◆ **TASK STATEMENT**
Omit every image, and transcribe the remaining entries exactly as given.

◆ **AVAILABLE RECORDS**
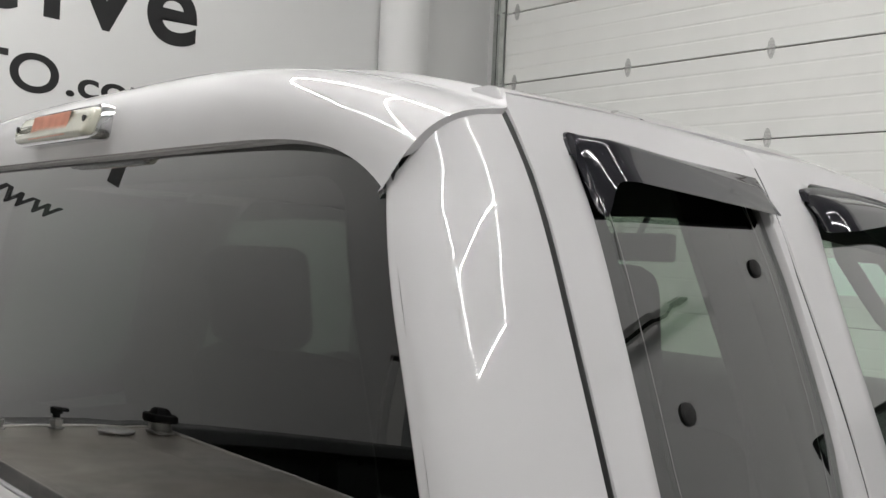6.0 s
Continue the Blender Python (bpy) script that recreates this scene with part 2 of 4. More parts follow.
M_GLASS_LIGHT = glass_material("green_clear_glass", (0.72, 0.82, 0.75), 0.20)
M_SEAT = material("grey_seat_cloth", (0.075, 0.075, 0.073), 0.85, noise_scale=60, noise_amount=0.1, bump_scale=500, bump=0.08)
M_DASH = material("dark_interior_plastic", (0.045, 0.045, 0.046), 0.6, noise_scale=40, noise_amount=0.15)
M_LINING = material("grey_headliner", (0.07, 0.07, 0.067), 0.9, noise_scale=80, noise_amount=0.1)
M_LENS_RED = material("red_lamp_lens", (0.66, 0.33, 0.25), 0.22, coat=1.0, noise_scale=60, noise_amount=0.1)
M_LENS_CLEAR = material("clear_lamp_lens", (0.60, 0.60, 0.50), 0.12, coat=1.0, noise_scale=30, noise_amount=0.08)
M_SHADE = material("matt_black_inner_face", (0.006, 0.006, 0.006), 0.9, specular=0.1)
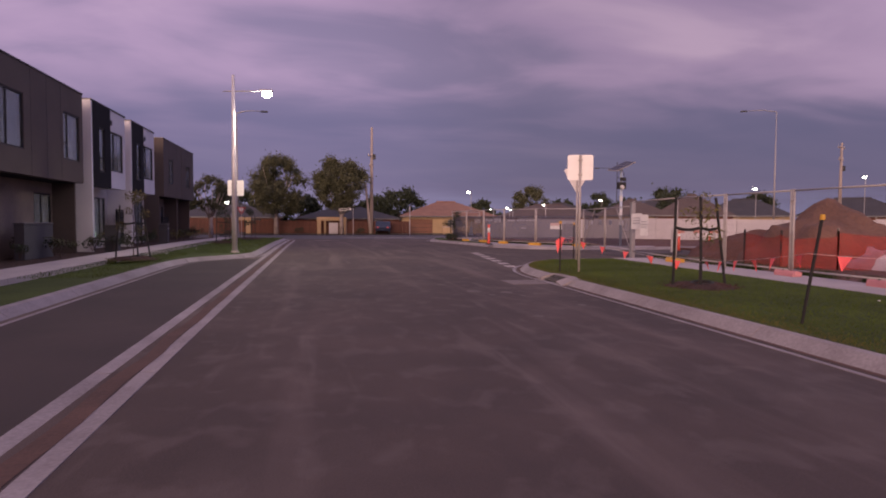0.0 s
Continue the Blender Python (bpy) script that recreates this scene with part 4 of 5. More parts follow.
def brown_house(y0, y1, up_windows, low_windows, porch=None, label=""):
    h = thing("townhouse", 0, 0, 0, 0, label, "house", "row of townhouses")
    part("upper_wall", wall_x(bmesh.new(), FX, 0.3, y0, y1, UP0, UP1, [w[:4] for w in up_windows]), BROWNCLAD, h, "dark brown clad upper storey")
    for yy in (y0 - 0.0, y1 - 0.12):
        part("side_wall", boxed(FX - 9.5, FX - 0.3, yy, yy + 0.12, -0.2, UP1), BROWNCLAD, h)
    part("soffit", boxed(LX, FX - 0.3, y0 + 0.12, y1 - 0.12, UP0 - 0.02, UP0 + 0.08), DARKCLAD, h)
    part("lower_wall", wall_x(bmesh.new(), LX, 0.25, y0 + 0.12, y1 - 0.12, -0.2, UP0 - 0.02, [w[:4] for w in low_windows] + ([porch] if porch else [])), BROWNBRICK, h, "brown brick ground floor")
    cap(h, y0, y1)
    for k in range(1, int((y1 - y0) / 1.2)):
        part("cladding_joint", boxed(FX, FX + 0.004, y0 + 1.2 * k - 0.006, y0 + 1.2 * k + 0.006, UP0, UP1), FRAMEDARK, h) if not any(w[0] - 0.05 < y0 + 1.2 * k < w[1] + 0.05 for w in up_windows) else None
    for w in up_windows:
        window_x(h, FX, *w[:4], *w[4:])
    for w in low_windows:
        window_x(h, LX, *w[:4], *w[4:])
    if porch:
        part("porch_back", boxed(LX - 1.4, LX - 1.3, porch[0], porch[1], -0.2, porch[3]), DARKCLAD, h)
        d = part("door", boxed(LX - 1.3, LX - 1.25, porch[0] + 0.2, porch[0] + 1.1, 0.1, 2.15, 0.01), mat("dark_door", (0.05, 0.04, 0.038), None, 0.5, bump=0.05), h, "dark front door")
        part("door_handle", rodded([(LX - 1.24, porch[0] + 1.0, 0.95), (LX - 1.2, porch[0] + 1.0, 0.95), (LX - 1.2, porch[0] + 1.0, 1.25)], 0.012, 6), GALV, d)
    return h


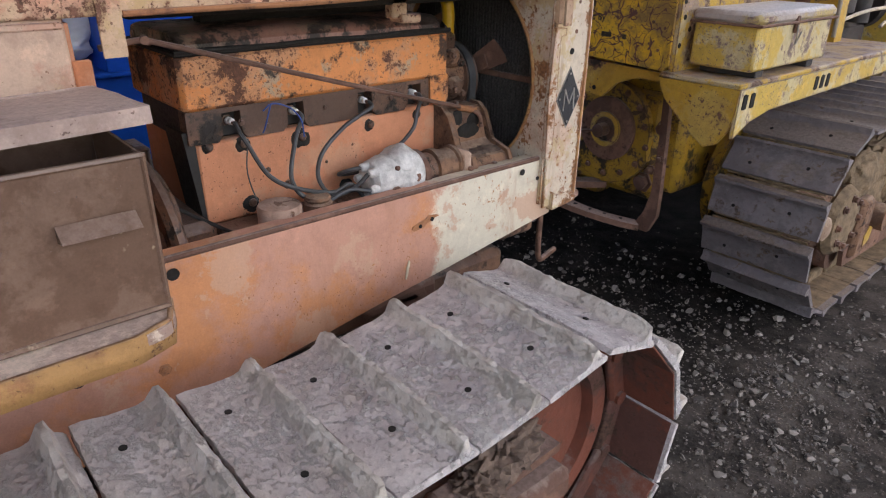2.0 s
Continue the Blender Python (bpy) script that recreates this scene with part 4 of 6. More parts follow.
# radiator: shroud, side columns, core tubes, header and foot
def build_radiator():
    rad = thing("radiator", (CX, 2.45, 0.66), "orange finned radiator with cream side columns on the tractor", "radiator")
    # shroud plate with a round opening
    g = Geo()
    cx, cz, r = CX, 1.02, 0.275
    n = 64
    hole = circle(cx, cz, r, n)
    outer = []
    for i in range(n):
        a = 2 * math.pi * i / n
        k = min(0.328 / max(1e-6, abs(math.cos(a))), (0.30 if math.sin(a) > 0 else 0.33) / max(1e-6, abs(math.sin(a))))
        outer.append((cx + k * math.cos(a), cz + k * math.sin(a)))
    g.ring(outer, hole, "y", 2.366, 2.372)
    part("fan_shroud", g, "cream", rad, "pinkish fan shroud with a round opening")
    g = Geo().ring(circle(cx, cz, r + 0.004, n), circle(cx, cz, r, n), "y", 2.357, 2.368)
    part("shroud_lip", g, "lip", rad)
    g = Geo().box(CX - 0.31, CX + 0.31, 2.41, 2.506, 0.70, 1.31, 0.004)
    part("core", g, "mesh", rad, "dark mesh radiator core")
    g = Geo().box(CX - 0.30, CX + 0.30, 2.402, 2.411, 1.012, 1.030, 0.003)
    part("core_bar", g, "rust", rad, "brown bar across the core")
    fin = mesh_of("core_fin", Geo().box(-0.0014, 0.0014, 2.404, 2.412, 0.705, 1.305, 0.0006), "mesh")
    for i in range(48):
        piece("core_fin", fin, rad, Matrix.Translation((CX - 0.29 + i * 0.58 / 47, 0, 0)))
    for side in (1, -1):
        x = CX + 0.328 * side
        g = Geo()
        g.box(min(x, x - 0.008 * side), max(x, x - 0.008 * side), 2.382, 2.512, 0.675, 1.318, 0.003)
        g.box(min(x - 0.05 * side, x), max(x - 0.05 * side, x), 2.508, 2.520, 0.675, 1.318, 0.004)
        col = part("side_column", g, "cream", rad, "cream column plate stained yellow and rust")
        g = Geo()
        g.tube([(x, 2.516, 0.68), (x, 2.516, 1.315)], 0.0035, 8)
        part("column_edge", g, "lip", col)
        # pressed flange that carried the side panel
        g = Geo()
        xs = sorted((x - 0.004 * side, x + 0.010 * side))
        g.prism([(2.365, 0.828), (2.385, 0.828), (2.392, 0.86), (2.392, 1.145), (2.398, 1.150), (2.412, 1.150), (2.412, 1.170), (2.372, 1.172), (2.368, 1.150), (2.366, 1.12), (2.360, 1.0), (2.364, 0.9)], "x", *xs)
        part("panel_flange", g, "cream", col, "bent cream flange with rusty edges")
        xs = sorted((x - 0.002 * side, x + 0.012 * side))
        g = Geo().prism([(2.375, 1.185), (2.392, 1.180), (2.398, 1.195), (2.398, 1.270), (2.372, 1.270)], "x", *xs)
        part("strap_end", g, "hood", col)
        g = Geo()
        xs = sorted((x - 0.01 * side, x + 0.012 * side))
        g.prism([(2.408, 0.668), (2.508, 0.678), (2.512, 0.690), (2.500, 0.706), (2.46, 0.712), (2.425, 0.712), (2.410, 0.722)], "x", *xs)
        g.blob((x, 2.465, 0.700), (0.013, 0.024, 0.024), 0.2, 10, 3.0)
        part("foot_bracket", g, "cream", col, "pinkish cast foot")
        if side < 0:
            continue
        for y, z, r in ((2.451, 1.107, 0.0085), (2.462, 1.157, 0.0055), (2.433, 1.195, 0.0045), (2.467, 1.230, 0.0045)):
            part("bolt_hole", Geo().lathe([(r, 0), (r, 0.001), (r * 0.8, 0.001)], (x + 0.0005, y, z), (1, 0, 0), 16), "hole" if z < 1.12 else "rust", col)
        for y in (2.415, 2.470):
            part("bolt", Geo().lathe([(0.0075, 0), (0.0075, 0.006), (0.005, 0.009)], (x - 0.002, y, 1.306), (1, 0, 0), 10), "rust", col)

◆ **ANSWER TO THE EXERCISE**
6.0 s
Continue the Blender Python (bpy) script that recreates this scene with part 2 of 4. More parts follow.
M_GLASS_LIGHT = glass_material("green_clear_glass", (0.72, 0.82, 0.75), 0.20)
M_SEAT = material("grey_seat_cloth", (0.075, 0.075, 0.073), 0.85, noise_scale=60, noise_amount=0.1, bump_scale=500, bump=0.08)
M_DASH = material("dark_interior_plastic", (0.045, 0.045, 0.046), 0.6, noise_scale=40, noise_amount=0.15)
M_LINING = material("grey_headliner", (0.07, 0.07, 0.067), 0.9, noise_scale=80, noise_amount=0.1)
M_LENS_RED = material("red_lamp_lens", (0.66, 0.33, 0.25), 0.22, coat=1.0, noise_scale=60, noise_amount=0.1)
M_LENS_CLEAR = material("clear_lamp_lens", (0.60, 0.60, 0.50), 0.12, coat=1.0, noise_scale=30, noise_amount=0.08)
M_SHADE = material("matt_black_inner_face", (0.006, 0.006, 0.006), 0.9, specular=0.1)
0.0 s
Continue the Blender Python (bpy) script that recreates this scene with part 4 of 5. More parts follow.
def brown_house(y0, y1, up_windows, low_windows, porch=None, label=""):
    h = thing("townhouse", 0, 0, 0, 0, label, "house", "row of townhouses")
    part("upper_wall", wall_x(bmesh.new(), FX, 0.3, y0, y1, UP0, UP1, [w[:4] for w in up_windows]), BROWNCLAD, h, "dark brown clad upper storey")
    for yy in (y0 - 0.0, y1 - 0.12):
        part("side_wall", boxed(FX - 9.5, FX - 0.3, yy, yy + 0.12, -0.2, UP1), BROWNCLAD, h)
    part("soffit", boxed(LX, FX - 0.3, y0 + 0.12, y1 - 0.12, UP0 - 0.02, UP0 + 0.08), DARKCLAD, h)
    part("lower_wall", wall_x(bmesh.new(), LX, 0.25, y0 + 0.12, y1 - 0.12, -0.2, UP0 - 0.02, [w[:4] for w in low_windows] + ([porch] if porch else [])), BROWNBRICK, h, "brown brick ground floor")
    cap(h, y0, y1)
    for k in range(1, int((y1 - y0) / 1.2)):
        part("cladding_joint", boxed(FX, FX + 0.004, y0 + 1.2 * k - 0.006, y0 + 1.2 * k + 0.006, UP0, UP1), FRAMEDARK, h) if not any(w[0] - 0.05 < y0 + 1.2 * k < w[1] + 0.05 for w in up_windows) else None
    for w in up_windows:
        window_x(h, FX, *w[:4], *w[4:])
    for w in low_windows:
        window_x(h, LX, *w[:4], *w[4:])
    if porch:
        part("porch_back", boxed(LX - 1.4, LX - 1.3, porch[0], porch[1], -0.2, porch[3]), DARKCLAD, h)
        d = part("door", boxed(LX - 1.3, LX - 1.25, porch[0] + 0.2, porch[0] + 1.1, 0.1, 2.15, 0.01), mat("dark_door", (0.05, 0.04, 0.038), None, 0.5, bump=0.05), h, "dark front door")
        part("door_handle", rodded([(LX - 1.24, porch[0] + 1.0, 0.95), (LX - 1.2, porch[0] + 1.0, 0.95), (LX - 1.2, porch[0] + 1.0, 1.25)], 0.012, 6), GALV, d)
    return h


2.0 s
Continue the Blender Python (bpy) script that recreates this scene with part 4 of 6. More parts follow.
# radiator: shroud, side columns, core tubes, header and foot
def build_radiator():
    rad = thing("radiator", (CX, 2.45, 0.66), "orange finned radiator with cream side columns on the tractor", "radiator")
    # shroud plate with a round opening
    g = Geo()
    cx, cz, r = CX, 1.02, 0.275
    n = 64
    hole = circle(cx, cz, r, n)
    outer = []
    for i in range(n):
        a = 2 * math.pi * i / n
        k = min(0.328 / max(1e-6, abs(math.cos(a))), (0.30 if math.sin(a) > 0 else 0.33) / max(1e-6, abs(math.sin(a))))
        outer.append((cx + k * math.cos(a), cz + k * math.sin(a)))
    g.ring(outer, hole, "y", 2.366, 2.372)
    part("fan_shroud", g, "cream", rad, "pinkish fan shroud with a round opening")
    g = Geo().ring(circle(cx, cz, r + 0.004, n), circle(cx, cz, r, n), "y", 2.357, 2.368)
    part("shroud_lip", g, "lip", rad)
    g = Geo().box(CX - 0.31, CX + 0.31, 2.41, 2.506, 0.70, 1.31, 0.004)
    part("core", g, "mesh", rad, "dark mesh radiator core")
    g = Geo().box(CX - 0.30, CX + 0.30, 2.402, 2.411, 1.012, 1.030, 0.003)
    part("core_bar", g, "rust", rad, "brown bar across the core")
    fin = mesh_of("core_fin", Geo().box(-0.0014, 0.0014, 2.404, 2.412, 0.705, 1.305, 0.0006), "mesh")
    for i in range(48):
        piece("core_fin", fin, rad, Matrix.Translation((CX - 0.29 + i * 0.58 / 47, 0, 0)))
    for side in (1, -1):
        x = CX + 0.328 * side
        g = Geo()
        g.box(min(x, x - 0.008 * side), max(x, x - 0.008 * side), 2.382, 2.512, 0.675, 1.318, 0.003)
        g.box(min(x - 0.05 * side, x), max(x - 0.05 * side, x), 2.508, 2.520, 0.675, 1.318, 0.004)
        col = part("side_column", g, "cream", rad, "cream column plate stained yellow and rust")
        g = Geo()
        g.tube([(x, 2.516, 0.68), (x, 2.516, 1.315)], 0.0035, 8)
        part("column_edge", g, "lip", col)
        # pressed flange that carried the side panel
        g = Geo()
        xs = sorted((x - 0.004 * side, x + 0.010 * side))
        g.prism([(2.365, 0.828), (2.385, 0.828), (2.392, 0.86), (2.392, 1.145), (2.398, 1.150), (2.412, 1.150), (2.412, 1.170), (2.372, 1.172), (2.368, 1.150), (2.366, 1.12), (2.360, 1.0), (2.364, 0.9)], "x", *xs)
        part("panel_flange", g, "cream", col, "bent cream flange with rusty edges")
        xs = sorted((x - 0.002 * side, x + 0.012 * side))
        g = Geo().prism([(2.375, 1.185), (2.392, 1.180), (2.398, 1.195), (2.398, 1.270), (2.372, 1.270)], "x", *xs)
        part("strap_end", g, "hood", col)
        g = Geo()
        xs = sorted((x - 0.01 * side, x + 0.012 * side))
        g.prism([(2.408, 0.668), (2.508, 0.678), (2.512, 0.690), (2.500, 0.706), (2.46, 0.712), (2.425, 0.712), (2.410, 0.722)], "x", *xs)
        g.blob((x, 2.465, 0.700), (0.013, 0.024, 0.024), 0.2, 10, 3.0)
        part("foot_bracket", g, "cream", col, "pinkish cast foot")
        if side < 0:
            continue
        for y, z, r in ((2.451, 1.107, 0.0085), (2.462, 1.157, 0.0055), (2.433, 1.195, 0.0045), (2.467, 1.230, 0.0045)):
            part("bolt_hole", Geo().lathe([(r, 0), (r, 0.001), (r * 0.8, 0.001)], (x + 0.0005, y, z), (1, 0, 0), 16), "hole" if z < 1.12 else "rust", col)
        for y in (2.415, 2.470):
            part("bolt", Geo().lathe([(0.0075, 0), (0.0075, 0.006), (0.005, 0.009)], (x - 0.002, y, 1.306), (1, 0, 0), 10), "rust", col)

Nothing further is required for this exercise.